Since momentum is hard to stop, I suggest taking a slower backswing to feel more in control, as this will give you more awareness of the size of your motion.

6. Think ankle-to-ankle

Many golfers are visual learners, so one way that can help on these short chip shots is simply measuring your swing size relative to body parts.

Since you’ll want to keep the length of your swing small, try to feel the club more from ankle-to-ankle. By doing this, it can help create a smaller backswing and produce less speed and power.

You can place alignment sticks (available here) on the ground on both sides of the ball in order to measure your backswing size.

7. Smaller should equal slower

Smaller swings should always be slower, so don’t try to add something you don’t need.

Even if you happen to take a bigger backswing, simply allow the club to fall to the ground naturally, rather than trying to add false speed that you don’t need or want on these short chip shots.

8. This golf bag drill can help minimize the backswing

If you’re typically a big swinger, it can be tough to adjust to using a smaller swing on these types of shorter shots.

One way to help limit your backswing is by placing your golf bag behind you. The objective is to avoid making contact with the bag.

By creating a maximum swing limit in practice, you’ll help train yourself to duplicate that smaller swing when you’re out on the course.

9. Stop going back by going forward

As a teacher, I’ve found that many of my students often have larger backswings the more they try to focus on limiting it.

So another great way to limit your backswing is to start your forward swing sooner. By intentionally starting forward, you’ll avoid the urge of going too far back.

This isn’t only effective on short chip shots, but can also be used in the full swing as well.

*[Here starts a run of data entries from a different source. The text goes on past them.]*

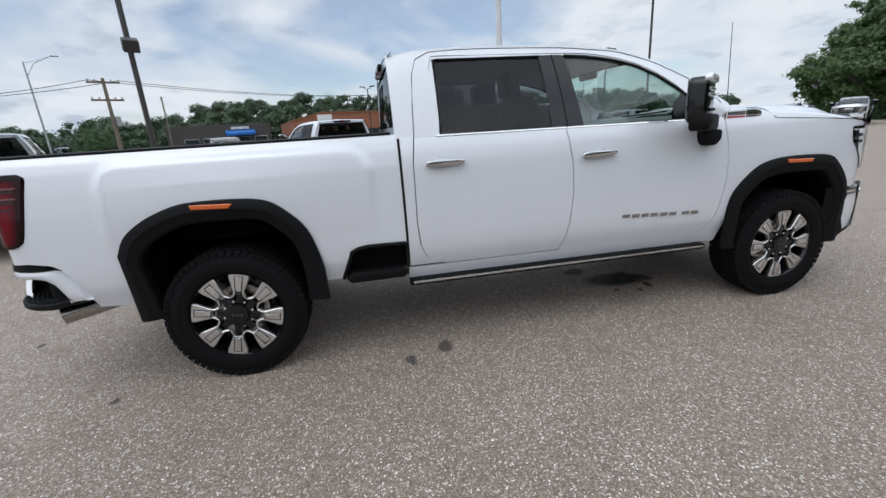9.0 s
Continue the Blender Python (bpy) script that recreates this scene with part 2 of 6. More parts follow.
M = {}
M["white"] = material("white_pearl_paint", (0.69, 0.705, 0.745), 0.30, 0.08, vary=0.015, scale=3, coat=1.0)
M["grey"] = material("grey_metallic_paint", (0.13, 0.14, 0.15), 0.3, 0.35, vary=0.03, scale=3, coat=1.0)
M["slate"] = material("slate_metallic_paint", (0.085, 0.10, 0.115), 0.3, 0.35, vary=0.03, scale=3, coat=1.0)
M["silver"] = material("silver_metallic_paint", (0.36, 0.38, 0.39), 0.3, 0.45, vary=0.03, scale=3, coat=1.0)
M["black"] = material("black_paint", (0.012, 0.013, 0.016), 0.3, vary=0.04, scale=3, coat=1.0)
M["red"] = material("red_paint", (0.25, 0.006, 0.013), 0.3, vary=0.03, scale=3, coat=1.0)
M["dullred"] = material("faded_red_paint", (0.21, 0.008, 0.012), 0.4, vary=0.08, scale=3, coat=0.6)
M["blue"] = material("blue_paint", (0.012, 0.065, 0.19), 0.3, 0.2, vary=0.03, scale=3, coat=1.0)
M["greensilver"] = material("pale_green_metallic_paint", (0.16, 0.21, 0.21), 0.3, 0.3, vary=0.03, scale=3, coat=1.0)
M["plastic"] = material("black_textured_plastic", (0.0052, 0.0054, 0.006), 0.62, spec=0.14, vary=0.10, scale=5, fine=0.15, bump=0.15, bump_scale=500)
M["gloss_black"] = material("gloss_black_plastic", (0.004, 0.004, 0.005), 0.12, vary=0.05, coat=0.25, spec=0.35)
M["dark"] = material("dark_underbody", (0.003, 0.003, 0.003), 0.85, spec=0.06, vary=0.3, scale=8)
M["gap"] = material("shut_gap", (0.01, 0.01, 0.01), 0.9, vary=0.1)
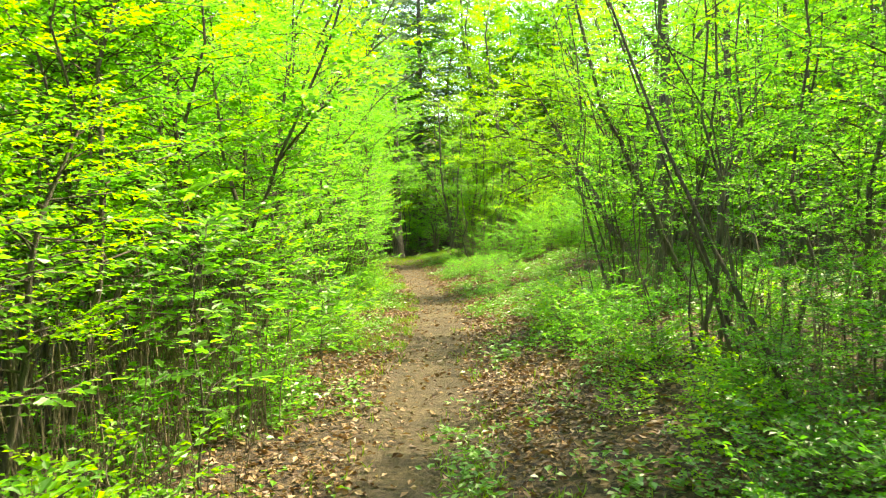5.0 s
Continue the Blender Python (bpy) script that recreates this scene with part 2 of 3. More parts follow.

10. Reverse grip — left hand low

If you have trouble controlling both your swing size and distance on chip shots, a tried and true method is using a similar grip to putting. This means placing the left hand lower (for right-handed players), which should make it difficult to take a large stroke.

I’m a big fan of doing this, as I’ve seen this work very successfully for my big swingers. If it works for putting, it certainly can work for short game shots!